A condaghe (/sc/; also spelled as condache or condake, /sc/), also known as a fundaghe, was a kind of administrative document used in the Sardinian judicates between the 11th and 13th centuries. They are one of the earliest witnesses for the development of the Sardinian language and are an important source for historians of medieval Sardinia. The word derives from the medieval Sardinian term kondake, from κοντάκιον.

The original condaghes (later italianized into condaghi) were collections of acts of donations to churches or monasteries. Later condaghes were kept by noble families for recording inheritances, purchases, donations (datura), transactions (tramutu) and litigation (kertu), principally when relating to the church. The chief object of such records was to provide precise dates in case of legal dispute.

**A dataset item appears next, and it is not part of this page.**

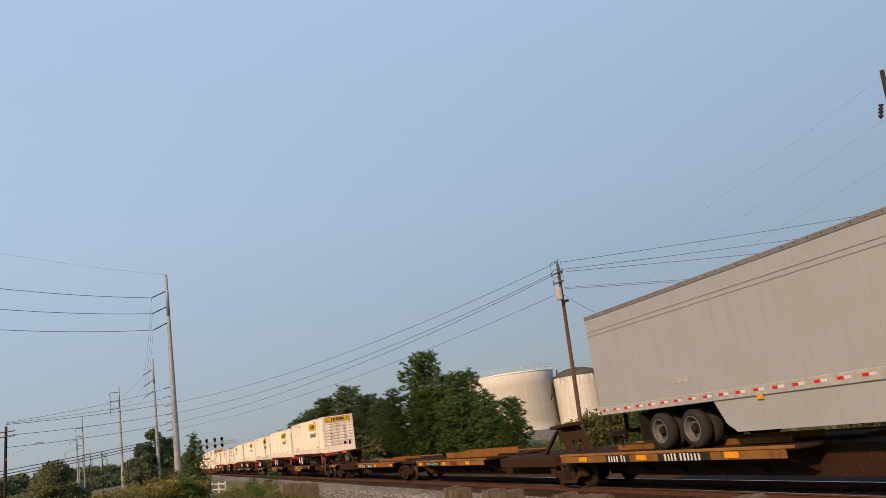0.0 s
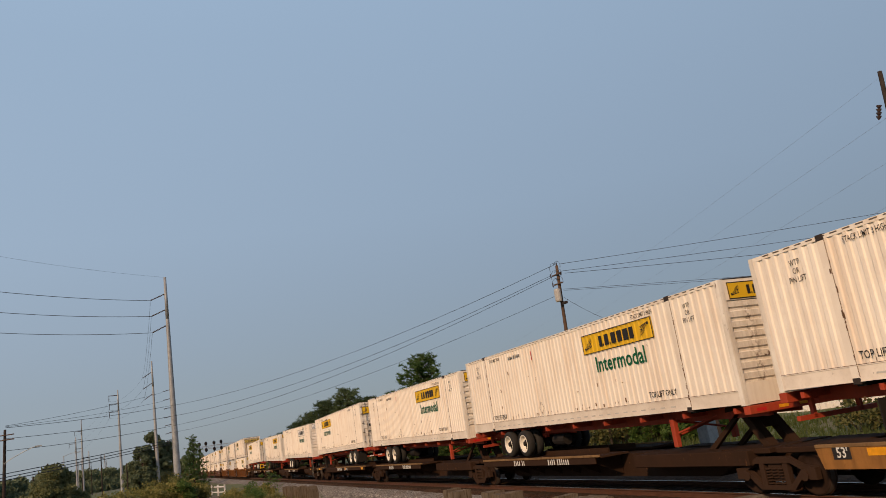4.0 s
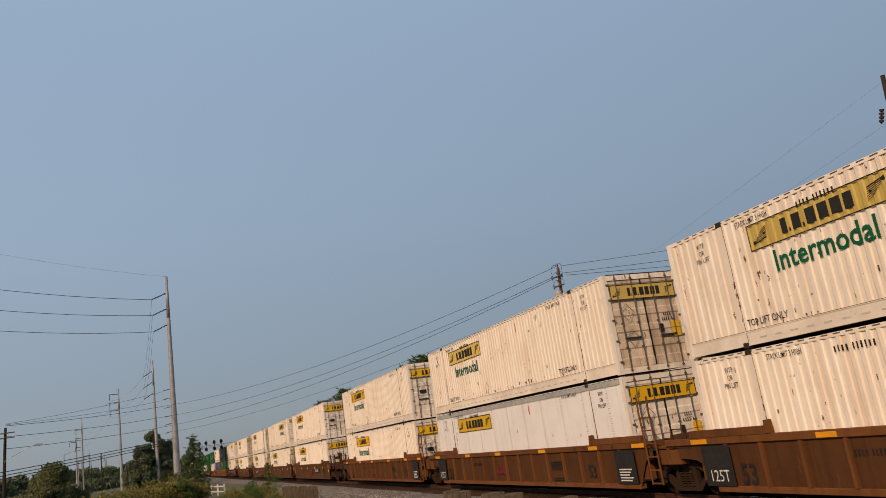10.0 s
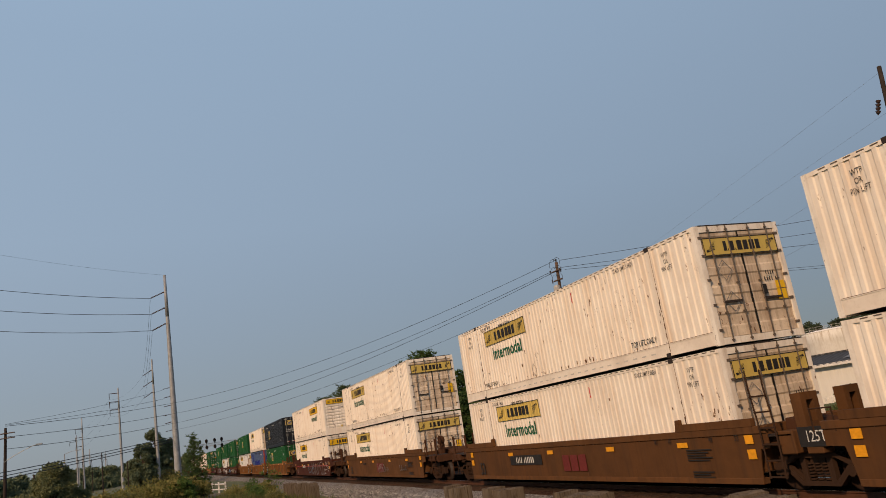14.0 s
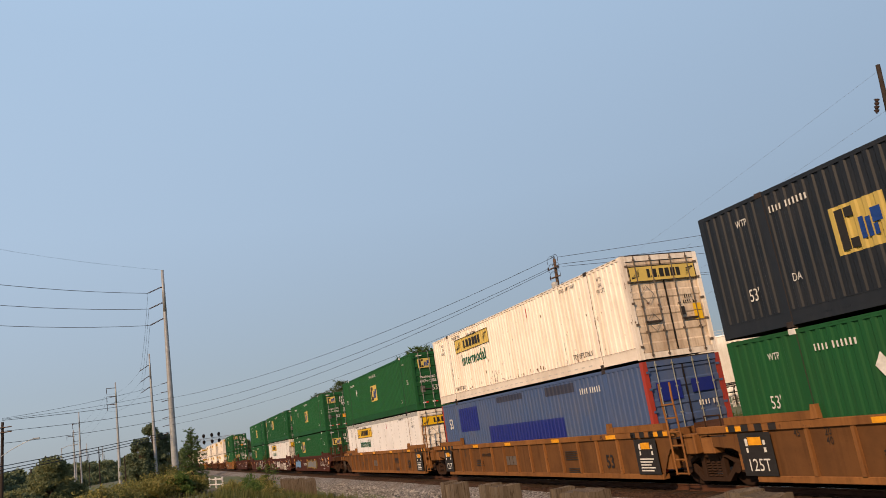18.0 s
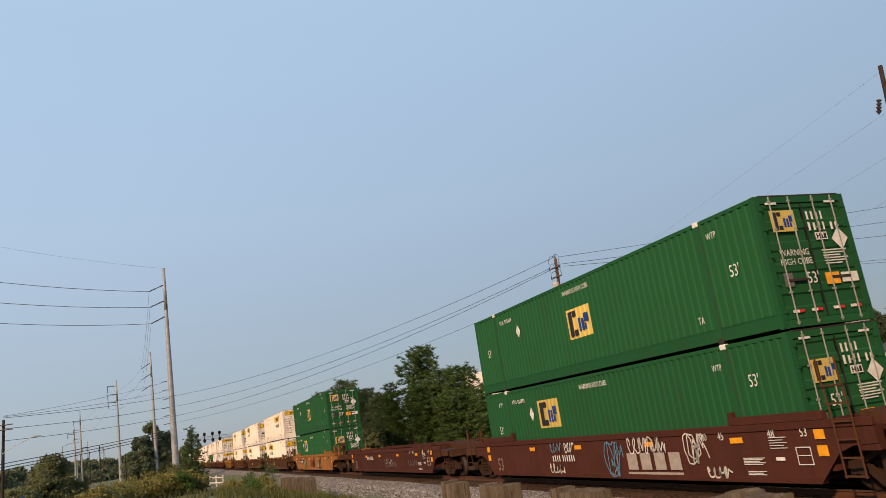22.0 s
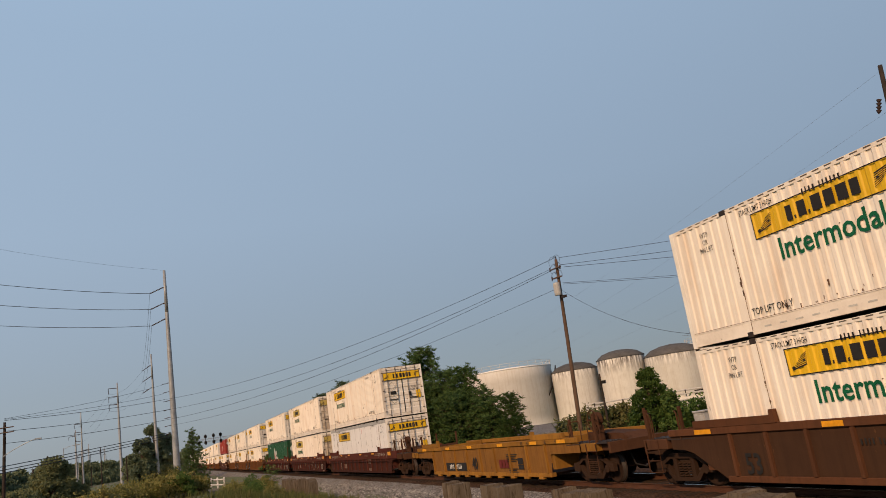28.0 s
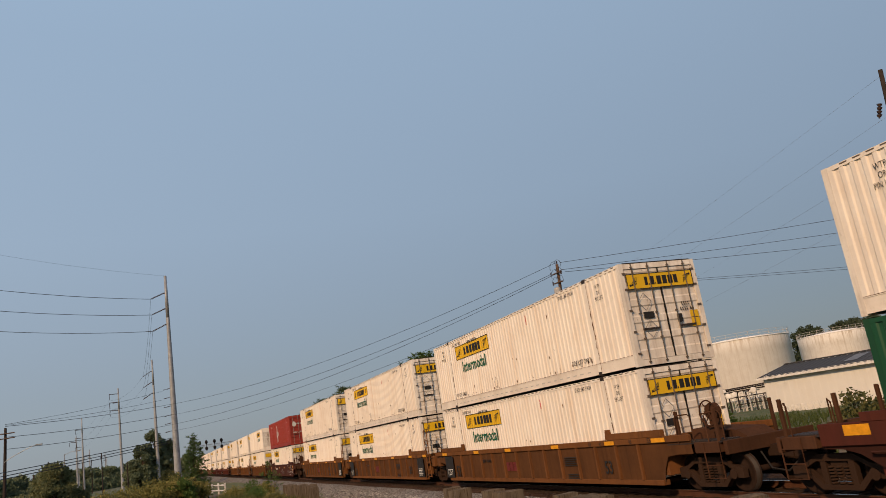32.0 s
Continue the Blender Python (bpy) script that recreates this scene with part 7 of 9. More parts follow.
def build_track():
    bm = bmesh.new()
    # the far side runs on to carry the shade-coloured strip
    prof = [(-4.6, -0.70), (-3.2, -0.58), (-2.3, -0.34), (-1.75, -0.22), (-1.35, -0.17), (1.35, -0.17), (1.75, -0.22), (2.3, -0.34), (3.2, -0.52), (5.0, -0.46), (7.0, -0.40), (7.4, -0.70)]
    xs = list(range(-1200, -100, 50)) + list(range(-100, 30, 5)) + list(range(30, 400, 40))
    rows = [[bm.verts.new((x, TRACK_Y + y, z + 0.02 * math.sin(x * 1.7 + y * 3))) for y, z in prof] for x in xs]
    for a, b in zip(rows, rows[1:]):
        for i in range(len(prof) - 1):
            bm.faces.new((a[i], b[i], b[i + 1], a[i + 1]))
    bed = part("ballast_bed", bm, M_BALLAST)
    bed.data.materials.append(M_RUSTSHADE)
    # rust stain near the rails; beyond them the dark colour paints the train's shade
    for f in bed.data.polygons:
        if f.center.y - TRACK_Y > -2.0:
            f.material_index = 1
    tagged(bed, "grey crushed-stone ballast bed, rust-stained between rails, far side coloured as shade", "ballast", kind="structure")
    for side in (-1, 1):
        r = bmesh.new()
        y = TRACK_Y + side * 0.755
        prism_pts = [(-0.07, -0.165), (0.07, -0.165), (0.07, -0.145), (0.012, -0.12), (0.012, -0.045), (0.036, -0.03), (0.036, -0.004), (-0.036, -0.004), (-0.036, -0.03), (-0.012, -0.045), (-0.012, -0.12), (-0.07, -0.145)]
        a = [r.verts.new((-1200, y + u, z)) for u, z in prism_pts]
        b = [r.verts.new((400, y + u, z)) for u, z in prism_pts]
        for i in range(len(a)):
            r.faces.new((a[i], b[i], b[(i + 1) % len(a)], a[(i + 1) % len(a)]))
        bmesh.ops.recalc_face_normals(r, faces=r.faces[:])
        rail = tagged(part("rail", r, M_RAIL), "rusty steel rail with a polished running surface", "rail", "rails of the track", kind="structure")
        part("running_surface", boxes((-1200, 400, y - 0.033, y + 0.033, -0.004, 0.0)), M_RAILTOP, rail)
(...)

Physically, the first condaghes were scrolls: overlapping parchment manuscripts wound tightly around a kontákion. Over time they took on the familiar form of a codex (like modern books). They were produced in the scriptoria of monasteries and cathedrals, but the great majority have been lost. Only some condaghes have been preserved, with most of them being of ecclesiastical kind like the condaghes of the monasteries of Saint Mary of Bonarcado (Sancte Marie de Monarcanto or Bonorcadu), Saint Michael of Salvennor (San Miguel de Salvennor, of which we have only a translation into Spanish from an original Sardinian copy), Saint Nicola of Trullas (Sanctu Nichola de Trullas), Saint Peter of Silki (Sanctu Petru de Silki), and of the Basilica of San Gavino (Sanctu Gavinu). There is only a single condaghe of laical kind left, the one of Judge Barisone II of Logudoro.